Public Relations (PR) — This term encompasses all activities undertaken by a company to enhance its public image, increase visibility, build credibility, support advertising and marketing efforts, enhance its investor relations efforts, etc. A strong PR effort can yield benefits in many arenas.

Round-up Story — A type of story frequently seen in trade publications in which a variety of news sources are interviewed on a particular topic. Your company can be one of several companies included in a round-up story; this inclusion can help build credibility among the right audiences.

Sound Bite — A reference to the short comments that TV and radio programs use during news stories. An interview subject who talks in sound bites is more likely to be included in the story since it facilitates in-studio editing and is short enough to fit the quick time frame of broadcast news. Unfortunately, the sound bite mentality leads to superficial stories but you will be included.

Story Angle (News Hook) — The fact that your company exists usually is not enough to generate news coverage. A variety of story angles, or news hooks, must be developed that provide the media with reasons to cover your company or technology. This is a constant process that continues through the life of a company. The better story angles, the better the coverage.

Trades – These are the publications – published daily, weekly or monthly – that cover a particular industry or profession.

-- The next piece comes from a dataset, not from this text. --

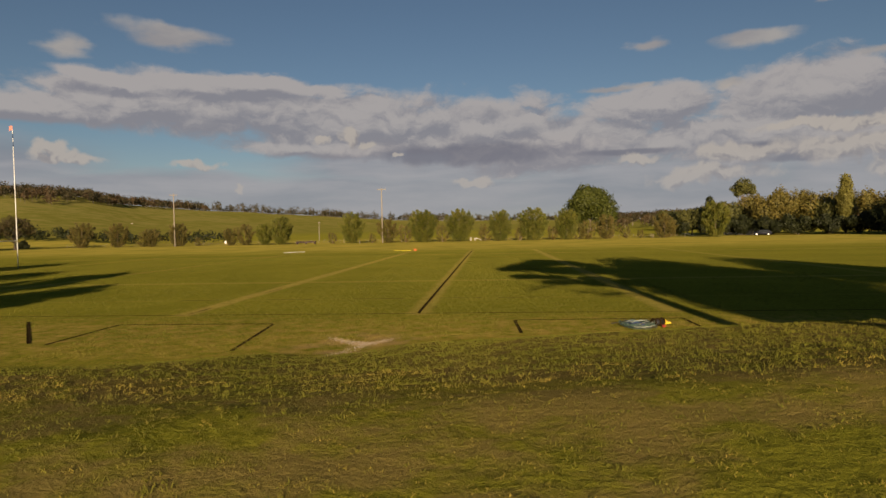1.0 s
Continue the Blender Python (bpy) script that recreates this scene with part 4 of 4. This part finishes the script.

Like consumer publications, trades print news and features. These reporters typically are experts in their field and should be viewed as important links to establishing industry credibility for your company.

Video News Release (VNR) – When you have a very strong story to tell, and it can be accompanied by compelling visual images, a Video News Release, or VNR, should be considered. When done correctly, these short video pieces are significantly more expensive than regular news releases but can lead to national TV coverage very quickly. The VNR should be produced by a professional video production company that specializes in VNRs and then distributed to TV stations by a satellite distribution service.